And the futile search for a grand narrative
Much has already been said about the rather unexpected UP election results. The Samajwadi Party (SP) has romped to a comprehensive victory leaving the Bahujan Samaj Party (BSP) far behind. The Bharatiya Janata Party (BJP) has continued its slide in UP while the media cheerleaders of the Congress party and Rahul Gandhi are surprised that the party has not performed as well as they thought. Naturally, Akhilesh Yadav is the new flavor of the season while Rahul Gandhi is now, suddenly, the failed prince.
Tempting as it is to search for a grand narrative—the UP electorate has voted for development or for the politics of empowerment—a closer analysis would suggest that the results merely have affirmed the 2007 elections. SP and BSP are now the principal adversaries in the Hindi heartland with BJP and Congress fighting for the wooden spoon. In short, nothing has really changed.
In a first-past-the-post system with multi cornered contests, looking solely at the number of seats scored by individual parties is likely to yield distorted findings. What may be more useful is to examine the respective vote shares of individual parties. Despite its huge victory, the SP has failed to touch even 30% while despite the shellacking it took, the BSP vote share remains at a highly respectable 26%. If anything, it is the congress which has shown signs of improvement by increasing its vote share to 11% from 8% in 2007. It is not much of an imporvement but at least it is moving in the right direction unlike BJP which has seen continuous fall in its vote share over the last decade.
The likes of Yogendra Yadav are much better placed to figure out which caste combination has voted for which party but what remains true is the societies don’t change in 5 years. Or 10 for that matter. Yes, the hindi heartland is changing slowly and surely ‘development’ with its very specific heartland connotation has arrived in the popular consciousness.

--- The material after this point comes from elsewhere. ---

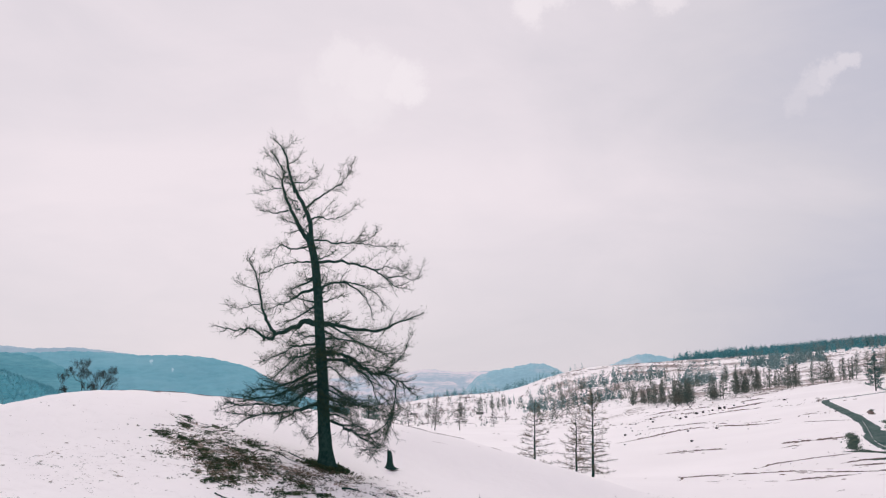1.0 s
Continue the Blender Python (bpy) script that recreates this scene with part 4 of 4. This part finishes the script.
def hut(x, y, w, seed, label):
    """A low farm building with a snowy pitched roof."""
    root = new("hut")
    root.location = at_land(x, y, 0)
    tagged(root, label, "building")
    d, h, e = w * 0.6, w * 0.14, w * 0.2
    s = Soup()
    s.v = [Vector(p) for p in ((-w / 2, -d / 2, 0), (w / 2, -d / 2, 0), (w / 2, d / 2, 0), (-w / 2, d / 2, 0), (-w / 2, -d / 2, h), (w / 2, -d / 2, h), (w / 2, d / 2, h), (-w / 2, d / 2, h), (-w / 2, 0, h + e), (w / 2, 0, h + e))]
    s.f = [(0, 1, 5, 4), (1, 2, 6, 9, 5), (2, 3, 7, 6), (3, 0, 4, 8, 7)]
    mesh_object("wall", [tuple(v) for v in s.v], s.f, BARE, root, False)
    for q in (-1, 1):
        o, t = w * 0.06, 0.25
        a = [(-w / 2 - o, q * (d / 2 + o), h - 0.15), (w / 2 + o, q * (d / 2 + o), h - 0.15), (w / 2 + o, 0, h + e), (-w / 2 - o, 0, h + e)]
        v = a + [(p[0], p[1], p[2] + t) for p in a]
        f = [(0, 1, 2, 3), (4, 5, 6, 7), (0, 1, 5, 4), (1, 2, 6, 5), (2, 3, 7, 6), (3, 0, 4, 7)]
        mesh_object("roof", v, f, VALLEY_WOOD, root, False)
    v = [(-w * 0.08, -d / 2 - 0.05, 0), (w * 0.08, -d / 2 - 0.05, 0), (w * 0.08, -d / 2 - 0.05, h * 0.8), (-w * 0.08, -d / 2 - 0.05, h * 0.8)]
    v = v + [(p[0], p[1] + 0.04, p[2]) for p in v]
    mesh_object("door", v, [(0, 1, 2, 3), (0, 1, 5, 4), (1, 2, 6, 5), (2, 3, 7, 6), (3, 0, 4, 7)], EARTH, root, False)


hut(-32.5, 470, 2.5, 1, "small dark farm hut far out in the valley")
hut(-3.0, 471, 2.8, 2, "small dark wooden shed at the foot of the slope")


# ---- on the knoll ----
def build_stump():
    rng = random.Random(3)
    s, sides = Soup(), 14
    rows = (0.0, 0.05, 0.12, 0.25, 0.42, 0.58, 0.68)
    for h in rows:
        r = 0.125 + 0.16 * math.exp(-h / 0.09) - 0.06 * h
        for k in range(sides):
            w = 6.28319 * k / sides
            q = r * (1 + 0.22 * math.exp(-h / 0.12) * math.sin(4 * w) + rng.gauss(0, 0.05))
            top = rng.uniform(-0.07, 0.06) - 0.06 * math.cos(w) if h == rows[-1] else 0
            s.v.append(Vector((q * math.cos(w) - 0.05 * h, q * math.sin(w), h + top)))
    for i in range(len(rows) - 1):
        for k in range(sides):
            n = (k + 1) % sides
            s.f.append((i * sides + k, i * sides + n, (i + 1) * sides + n, (i + 1) * sides + k))
    s.v.append(Vector((-0.03, 0, 0.60)))
    for k in range(sides):
        s.f.append(((len(rows) - 1) * sides + k, (len(rows) - 1) * sides + (k + 1) % sides, len(s.v) - 1))
    ob = s.make("tree_stump", BARK)
    ob.location = at_land(-1.72, 38.4, -0.02)
    tagged(ob, "broken dark tree stump standing in snow", "stump")


build_stump()


def snag(x, y, h, r, lean, seed, label, arms=3):
    rng = random.Random(seed)
    s = Soup()
    line = [Vector((lean * i / 5 + rng.gauss(0, 0.02), rng.gauss(0, 0.02), h * i / 5)) for i in range(6)]
    s.tube(line, [r * (1.25 - 0.5 * i / 5) * rng.uniform(0.9, 1.1) for i in range(6)], 8)
    for _ in range(arms):
        sprout(s, line[rng.randrange(3, 6)], Vector((rng.gauss(0, 1), rng.gauss(0, 1), 0.6)), h * rng.uniform(0.25, 0.55), r * 0.4, rng, 0.25, 3, 0.1, 4)
    ob = s.make("snag", BARE)
    ob.location = at_land(x, y, -0.05)
    tagged(ob, label, "dead tree")


snag(-4.3, 97.0, 1.15, 0.17, -0.35, 1, "broken dead trunk with splayed stubs in snow", 9)
snag(2.0, 94.5, 0.75, 0.11, -0.22, 2, "short leaning dead post stump in the snow", 1)


def stick(x, y, length, turn, bow, seed, r=0.025):
    rng = random.Random(seed)
    s, pts = Soup(), []
    for i in range(8):
        f = i / 7 - 0.5
        px, py = x + f * length * math.cos(turn) - bow * (f * f) * math.sin(turn), y + f * length * math.sin(turn) + bow * (f * f) * math.cos(turn)
        pts.append(at_land(px, py, r * 0.6 + rng.uniform(0, 0.03)))
    s.tube(pts, [r * (1 - 0.6 * i / 7) for i in range(8)], 6)
    for _ in range(3):
        sprout(s, pts[rng.randrange(2, 7)], Vector((rng.gauss(0, 1), rng.gauss(0, 1), 0.25)), length * 0.25, r * 0.4, rng, 0.3, 3, 0.02, 4)
    tagged(s.make("fallen_branch", BARK), "fallen dark branch on the thin snow", "branch", "fallen branches")


for i, (x, y, l, turn, bow, r) in enumerate(((-5.5, 28.9, 0.8, -0.35, 0.5, 0.026), (-2.5, 33.3, 0.6, 0.35, -0.3, 0.04), (-1.7, 33.2, 0.45, -0.5, 0.1, 0.022), (-4.6, 35.9, 1.5, -0.6, 0.5, 0.024), (-5.2, 34.9, 0.9, -0.95, -0.3, 0.018), (-6.0, 30.2, 1.1, -0.4, 0.3, 0.016), (-1.2, 33.9, 0.4, 0.1, 0.1, 0.024), (-5.0, 35.4, 1.1, -0.75, 0.2, 0.018))):
    stick(x, y, l, turn, bow, 400 + i, r)


def build_grass():
    """Dry grass in the thin patches: many short bent blades."""
    rng = random.Random(17)
    s = Soup()
    placed = 0
    while placed < 1800:
        cx, cy, a, b, turn, k = BARE_SPOTS[rng.choice((0, 0, 0, 1, 1, 1, 2, 2, 2, 3, 4, 5, 6, 6, 7))]
        u, v = rng.gauss(0, 0.48) * a, rng.gauss(0, 0.48) * b
        x, y = cx + u * math.cos(turn) - v * math.sin(turn), cy + u * math.sin(turn) + v * math.cos(turn)
        placed += 1
        if noise.noise((x * 0.9, y * 0.9, 5.0)) + 0.5 * noise.noise((x * 2.7, y * 2.7, 1.0)) < 0.02:
            continue
        p = at_land(x, y, -0.01)
        for _ in range(rng.randrange(5, 10)):
            w = rng.uniform(0, 6.28)
            h, o = rng.uniform(0.015, 0.07), rng.uniform(0.02, 0.10)
            q = p + Vector((rng.gauss(0, 0.09), rng.gauss(0, 0.09), 0))
            d = Vector((math.cos(w), math.sin(w), 0))
            side = Vector((-d.y, d.x, 0)) * 0.005
            n = len(s.v)
            s.v += [q - side, q + side, q + d * o * 0.5 + Vector((0, 0, h)) + side * 0.7, q + d * o + Vector((0, 0, h * 0.9))]
            s.f.append((n, n + 1, n + 2, n + 3))
    tagged(s.make("dry_grass", GRASS), "dry brown and dark grass poking through thin snow", "grass", kind="stuff")


build_grass()


# patches of dark sedge under the larch: x, y, radius
SEDGE = (
    (-8.9, 33.9, 0.34), (-8.4, 34.0, 0.25), (-7.8, 34.0, 0.36), (-7.6, 33.1, 0.28), (-7.1, 32.5, 0.28), (-6.5, 32.0, 0.40), (-5.5, 32.0, 0.42), (-5.0, 32.3, 0.36), (-5.8, 31.1, 0.29), (-6.3, 30.4, 0.29),
    (-5.9, 30.2, 0.16), (-5.0, 30.0, 0.18), (-4.3, 30.6, 0.33), (-3.8, 30.9, 0.36), (-7.8, 35.7, 0.29), (-7.8, 37.0, 0.21), (-6.3, 36.0, 0.33), (-6.5, 34.6, 0.24), (-9.1, 37.0, 0.21), (-8.7, 35.8, 0.18),
    (-8.2, 32.1, 0.16), (-5.7, 35.7, 0.29), (-5.6, 34.2, 0.29), (-7.2, 34.9, 0.21), (-3.9, 32.3, 0.29), (-3.1, 31.8, 0.25), (-5.9, 33.7, 0.33), (-6.4, 32.7, 0.30), (-4.4, 35.8, 0.26), (-4.7, 32.4, 0.30),
)


def build_sedge():
    """Dark green tufts, crowded in patches with ragged rims."""
    rng = random.Random(29)
    s = Soup()
    for cx, cy, r in SEDGE:
        for _ in range(int(360 * r)):
            w, q = rng.uniform(0, 6.28), r * rng.random() ** 0.6 * rng.choice((0.8, 1.2, 1.7, 2.3))
            x, y = cx + q * math.cos(w) * 1.1, cy + q * math.sin(w) * 1.5
            if noise.noise((x * 2.2, y * 1.6, 8.0)) + 0.6 * noise.noise((x * 6.0, y * 5.0, 2.0)) < -0.05:
                continue
            p = at_land(x, y, -0.01)
            for _ in range(rng.randrange(5, 10)):
                a = rng.uniform(0, 6.28)
                d = Vector((math.cos(a), math.sin(a), 0))
                h, o = rng.uniform(0.015, 0.06), rng.uniform(0.02, 0.09)
                g = p + Vector((rng.gauss(0, 0.04), rng.gauss(0, 0.04), 0))
                side = Vector((-d.y, d.x, 0)) * 0.009
                n = len(s.v)
                s.v += [g - side, g + side, g + d * o * 0.5 + Vector((0, 0, h)) + side * 0.7, g + d * o + Vector((0, 0, h * 0.8))]
                s.f.append((n, n + 1, n + 2, n + 3))
    tagged(s.make("sedge_tufts", TUFT), "dark green sedge tufts in thin snow", "grass", kind="stuff")


build_sedge()


def build_root_mat():
    """The dark mat of litter and grass heaped round the foot of the larch."""
    rng = random.Random(19)
    s = Soup()
    for _ in range(600):
        w, q = rng.uniform(0, 6.28), 0.28 + abs(rng.gauss(0, 0.15))
        x, y = -3.60 + q * math.cos(w) * 1.15, 35.72 + q * math.sin(w) * 1.0
        if x < -4.5 and rng.random() < 0.5:
            continue
        p = at_land(x, y, -0.01)
        for _ in range(6):
            a = rng.uniform(0, 6.28)
            d = Vector((math.cos(a), math.sin(a), 0))
            h, o = rng.uniform(0.04, 0.16) * max(0.35, 1.2 - 0.6 * q), rng.uniform(0.02, 0.12)
            r = p + Vector((rng.gauss(0, 0.06), rng.gauss(0, 0.06), 0))
            side = Vector((-d.y, d.x, 0)) * 0.008
            n = len(s.v)
            s.v += [r - side, r + side, r + d * o * 0.5 + Vector((0, 0, h)) + side * 0.6, r + d * o + Vector((0, 0, h * 0.85))]
            s.f.append((n, n + 1, n + 2, n + 3))
    tagged(s.make("root_litter", TUFT), "dark litter and grass heaped round the tree foot", "litter", kind="stuff")


build_root_mat()


def build_clods():
    """Dark clods, dung and hoof marks strewn over the snow."""
    rng = random.Random(23)
    s = Soup()
    for n in range(240):
        if n < 130:
            x, y = rng.gauss(-5.6, 2.0), rng.gauss(33.2, 1.9)
        elif n < 190:
            x, y = rng.uniform(-19, -3), rng.uniform(20, 36)
        else:
            x, y = rng.gauss(-1.2, 1.6), rng.gauss(31.5, 2.0)
        q = rng.uniform(0.008, 0.022)
        s.lump(tuple(at_land(x, y, q * 0.3)), q * rng.uniform(1.5, 4.0), q * rng.uniform(0.8, 1.5), q * 0.7, rng)
    tagged(s.make("clods", SCRUB), "dark clods and dung strewn over the snow", "clods", kind="stuff")


build_clods()


def snow_marks():
    """Old hoof marks and windblown litter: low brownish streaks lying on the knoll's snow."""
    g = np.random.default_rng(53)
    x, y = g.uniform(-17, 5, 2600), g.uniform(20, 37, 2600)
    patch = np.array([noise.noise((a * 0.35, b * 0.5, 4.0)) + 0.6 * noise.noise((a * 1.3, b * 1.6, 8.0)) for a, b in zip(x, y)])
    keep = patch > 0.5
    x, y = x[keep], y[keep]
    ob = lenses("snow_litter", PALE_LITTER, x, y, g.normal(0.1, 0.5, len(x)), g.uniform(0.04, 0.22, len(x)), g.uniform(0.004, 0.016, len(x)))
    tagged(ob, "faint brownish litter and old tracks on the snow", "litter", kind="stuff")


snow_marks()


def weed(x, y, h, seed):
    rng = random.Random(seed)
    s = Soup()
    top = sprout(s, Vector((0, 0, 0)), Vector((0.05, 0, 1)), h, 0.007, rng, 0.06, 5, 0.2, 4)
    for _ in range(4):
        sprout(s, top[rng.randrange(2, 6)], Vector((rng.gauss(0, 1), rng.gauss(0, 1), 0.8)), h * 0.25, 0.004, rng, 0.2, 2, 0.1)
    ob = s.make("dry_stalk", TWIG)
    ob.location = at_land(x, y, -0.02)
    tagged(ob, "thin dry weed stalk sticking out of snow", "plant", "dry stalks")


for i, (x, y, h) in enumerate(((2.6, 33.4, 0.55), (1.6, 36.5, 0.3), (-0.6, 30.2, 0.25), (4.4, 30.5, 0.3), (6.9, 41.0, 0.3))):
    weed(x, y, h, 500 + i)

A voter in Bihar and UP may have voted largely on the basis of caste a decade back but now she expects the government to maintain law & order and deliver some goodies as well. This is exactly where Nitish Kumar has scored in Bihar. But even in Bihar, as Retributions wrote after the 2010 assembly elections, despite the encomiums showered on Nitish Kumar, the JD(U)-BJP alliance won only 40% vote share. Or to put it another way, even a the height of his popularity when he was being hailed as a transformational leader in Delhi studios, 60% of Bihar’s population voted against Nitish Kumar. Once again, societies don’t fundamentally transform in a matter of years.
But what ails the national parties in UP? Dr. Pratap Bhanu Mehta’s analysis:
The implications of elections are not cast in stone; they depend on the lessons parties draw from them. But both national parties have to do a lot of rethink. It is often argued that national parties are giving way to regional agendas. The truth is the opposite. National parties are giving way because they don’t have a national agenda; it is the regional parties that have become the carriers of a future dream. Their organisational bases are fragile and their political imaginations ossified.

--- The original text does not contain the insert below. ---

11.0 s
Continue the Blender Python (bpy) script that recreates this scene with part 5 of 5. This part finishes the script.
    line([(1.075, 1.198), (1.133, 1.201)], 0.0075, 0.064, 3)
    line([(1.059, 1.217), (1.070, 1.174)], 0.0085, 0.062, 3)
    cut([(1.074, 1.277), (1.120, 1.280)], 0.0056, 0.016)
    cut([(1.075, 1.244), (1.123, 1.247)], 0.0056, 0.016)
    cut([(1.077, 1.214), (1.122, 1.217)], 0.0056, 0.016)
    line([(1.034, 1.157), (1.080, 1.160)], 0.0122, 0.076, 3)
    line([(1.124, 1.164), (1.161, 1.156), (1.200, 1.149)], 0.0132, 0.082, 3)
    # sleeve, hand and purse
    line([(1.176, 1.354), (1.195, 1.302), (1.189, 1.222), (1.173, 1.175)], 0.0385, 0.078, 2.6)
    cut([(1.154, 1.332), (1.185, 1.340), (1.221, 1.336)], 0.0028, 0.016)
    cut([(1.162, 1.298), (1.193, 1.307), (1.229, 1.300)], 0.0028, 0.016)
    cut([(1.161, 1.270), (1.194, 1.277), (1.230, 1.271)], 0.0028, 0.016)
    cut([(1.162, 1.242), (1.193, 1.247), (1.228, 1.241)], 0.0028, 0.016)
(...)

Dr. Mehta makes an important point. Both Congress and BJP had no overarching theme in UP—they were merely competing in the promised distribution of goodies with the regional parties. Naturally, the votes are likely to trust those who have the organization on the ground and whose leaders are locally accessible and not occassionaly airdropped from Delhi.
The lack of a national vision is not fatal in it self if it can be substituted by strong local leadership. Congress, of course, cannot encourage regional leaders lest they challenge the ruling family while the BJP has been so comprehensively decimated in UP that it was forced to import its Uma Bharti from Madhya Pradesh. Little wonder, then, the two national parties have fared so poorly in UP.
Finally, little should be read in the results of other state elections. Goa and Uttarakhand are minor prizes while Punjab has merely affirmed the UPA model at the state level: Massive corruption and maladministration can be still be offset by populism and an opposition which is bitterly divided and too hubristic to even bother fighting the election.